Change the boundaries of an electoral district and you get the person you want heading into office. Ah, the power of Gerrymandering. Change the rules for cashing in a Rainy Day Fund and suddenly you have found money for favorite/pet/essential projects. It’s a maybe in Texas these days with even Governor Rick Perry backing off his “hands off” stance.
It would seem to have been inevitable that funds squirreled away for emergencies would get used for everyday expenses in various parts of the country. After all, funds are scarce, costs are immense and this is politics.
And Texas isn’t the first state to consider such raiding.
In Texas, the raided funds would go to infrastructure, so that could be considered good news. But raiding funds is one of those precedential acts that just shouts, “law of unintended consequences” or something very much like it.

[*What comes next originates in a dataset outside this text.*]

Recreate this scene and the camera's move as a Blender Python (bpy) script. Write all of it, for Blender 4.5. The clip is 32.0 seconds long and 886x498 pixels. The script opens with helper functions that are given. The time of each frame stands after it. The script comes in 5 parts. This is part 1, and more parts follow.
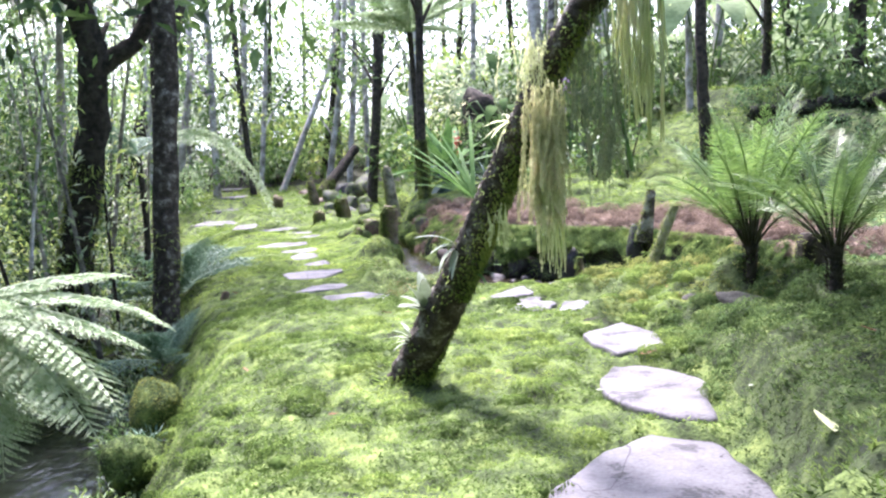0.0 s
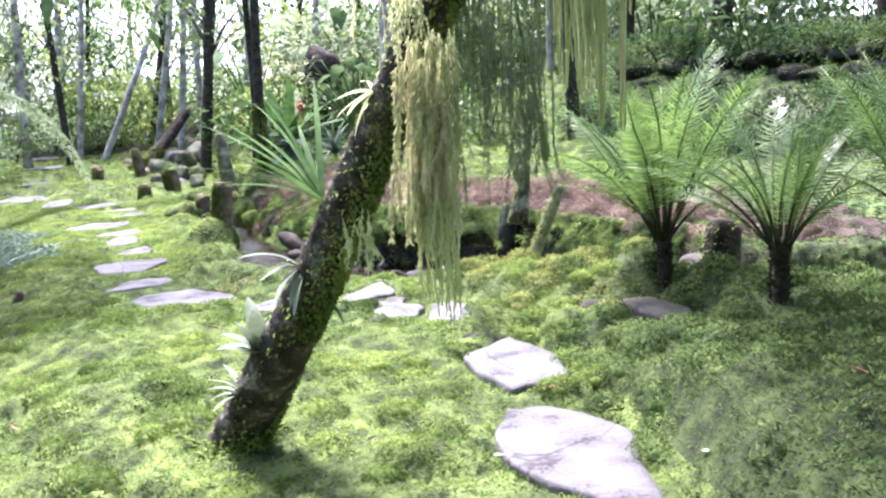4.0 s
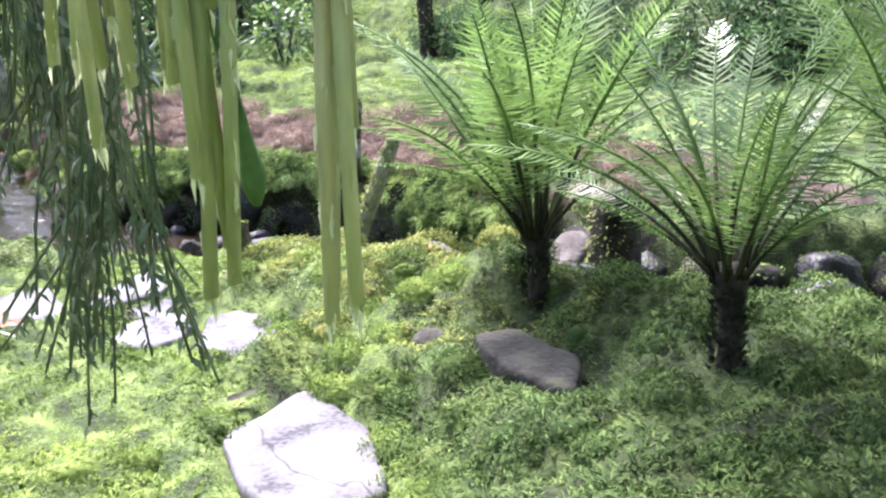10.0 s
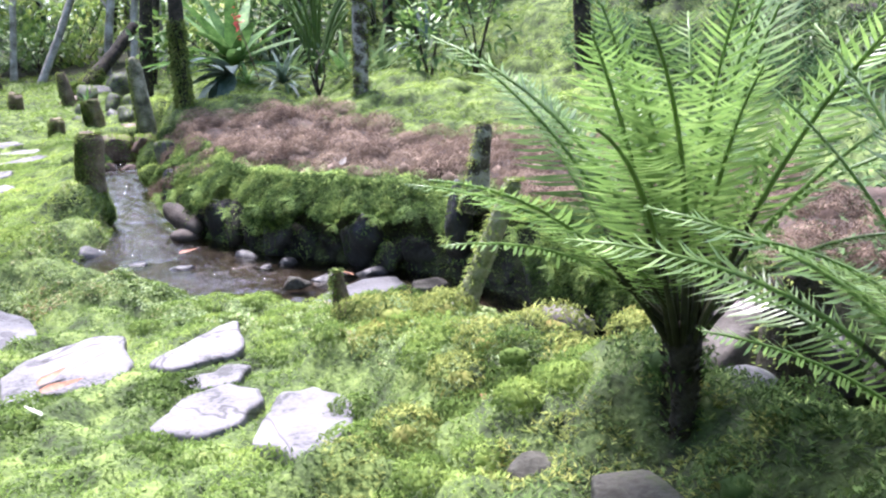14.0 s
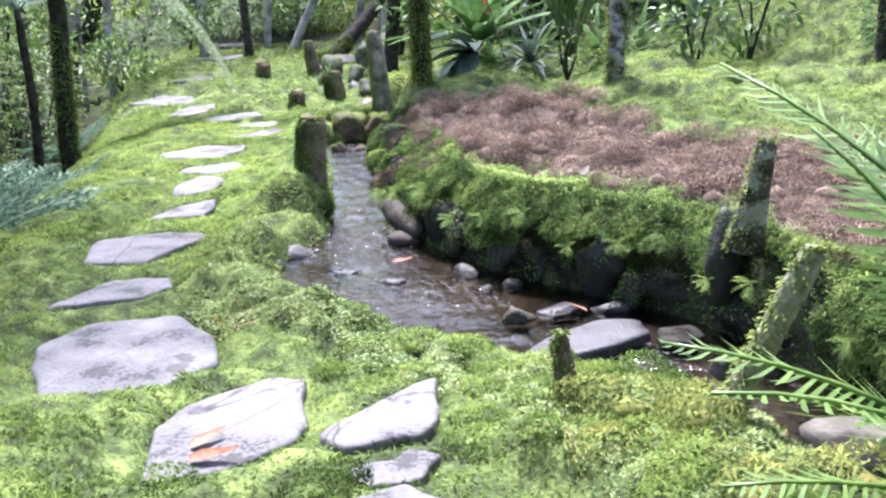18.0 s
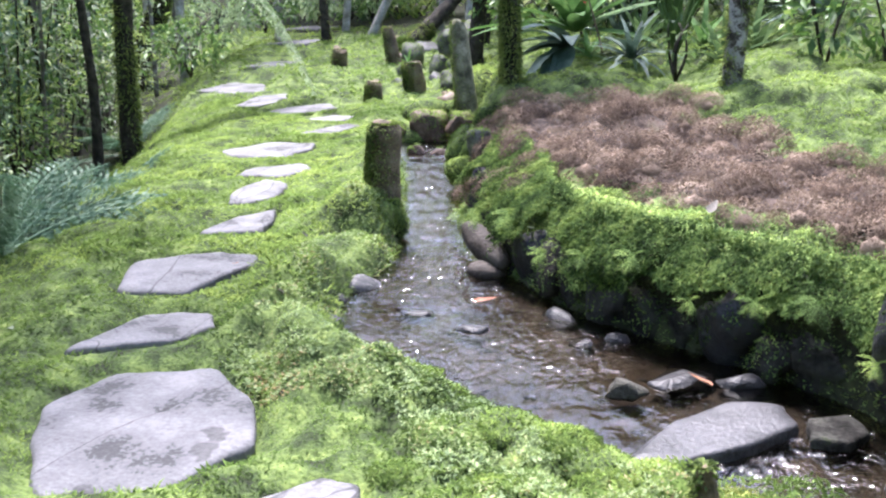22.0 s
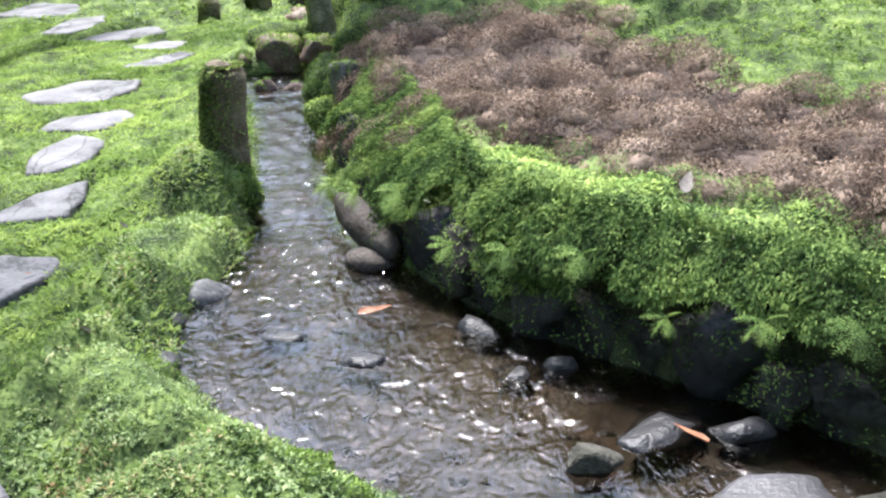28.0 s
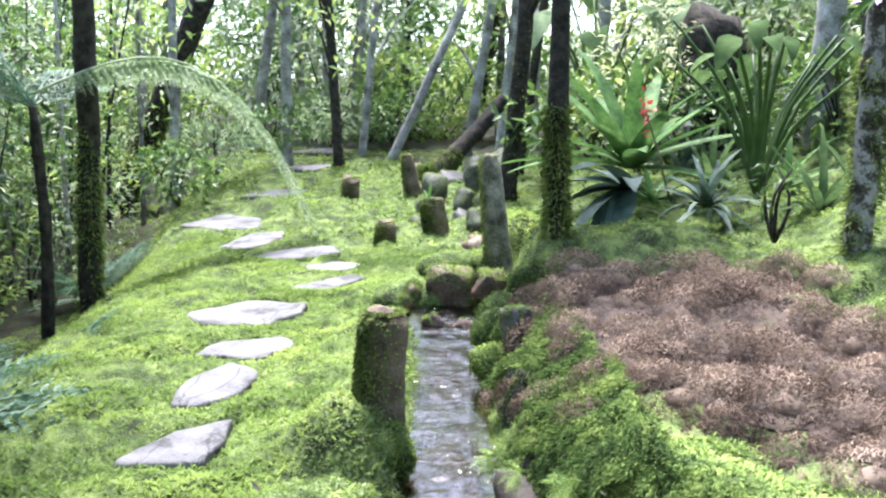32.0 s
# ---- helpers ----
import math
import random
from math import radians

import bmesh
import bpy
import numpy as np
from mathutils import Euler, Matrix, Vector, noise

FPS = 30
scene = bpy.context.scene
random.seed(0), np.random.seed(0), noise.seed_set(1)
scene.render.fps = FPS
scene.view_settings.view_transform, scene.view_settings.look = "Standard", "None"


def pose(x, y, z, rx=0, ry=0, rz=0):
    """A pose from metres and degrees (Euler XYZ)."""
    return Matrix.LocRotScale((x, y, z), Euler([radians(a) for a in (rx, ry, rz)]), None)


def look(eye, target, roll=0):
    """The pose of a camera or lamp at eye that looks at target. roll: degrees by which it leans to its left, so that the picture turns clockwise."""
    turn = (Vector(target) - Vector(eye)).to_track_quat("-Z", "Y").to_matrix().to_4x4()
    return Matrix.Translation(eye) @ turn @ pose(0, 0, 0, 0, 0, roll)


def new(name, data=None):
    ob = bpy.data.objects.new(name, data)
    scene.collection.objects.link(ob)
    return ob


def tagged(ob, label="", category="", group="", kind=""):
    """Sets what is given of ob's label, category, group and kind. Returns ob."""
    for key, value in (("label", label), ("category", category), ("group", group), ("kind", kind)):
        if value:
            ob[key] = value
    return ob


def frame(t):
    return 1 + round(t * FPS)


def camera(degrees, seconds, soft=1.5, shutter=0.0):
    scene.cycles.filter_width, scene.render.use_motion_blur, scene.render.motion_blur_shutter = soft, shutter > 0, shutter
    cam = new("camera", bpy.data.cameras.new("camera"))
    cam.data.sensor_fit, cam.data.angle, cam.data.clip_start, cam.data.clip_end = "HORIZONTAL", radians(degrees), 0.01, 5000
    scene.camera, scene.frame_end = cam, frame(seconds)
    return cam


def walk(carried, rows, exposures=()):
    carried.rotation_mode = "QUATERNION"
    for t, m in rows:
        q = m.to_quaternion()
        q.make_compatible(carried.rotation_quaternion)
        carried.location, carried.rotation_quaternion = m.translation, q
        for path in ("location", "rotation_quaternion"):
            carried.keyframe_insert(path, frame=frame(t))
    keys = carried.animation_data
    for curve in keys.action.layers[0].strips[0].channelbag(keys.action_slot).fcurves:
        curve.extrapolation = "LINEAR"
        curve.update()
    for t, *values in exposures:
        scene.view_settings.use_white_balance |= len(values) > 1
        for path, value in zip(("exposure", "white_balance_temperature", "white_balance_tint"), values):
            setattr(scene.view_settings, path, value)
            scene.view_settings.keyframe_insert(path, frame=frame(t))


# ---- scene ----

Transportation infrastructure needs a dedicated supply of funds, not the occasional bailout. Because over time those bailouts shake the dedicated fund concept to its foundations and could leave us open to a move toward a system where funding can be a non-stop guessing game–not good for government, not good for the people who build the roads.
Transportation infrastructure takes a long while to plan, design and build, and then there are years of expensive maintenance and repair. Everyone needs to know that funding is in place years ahead.
Two strikes, you’ve got to be careful, as Steve Harvey would say.
Raiding that fund for one purpose (even one as essential as transportation infrastructure) is bound to have other purposes lining up. And it could well empower opponents of dedicated highway funding, many of whom see those dedicated funds as just as raidable as rainy day funds.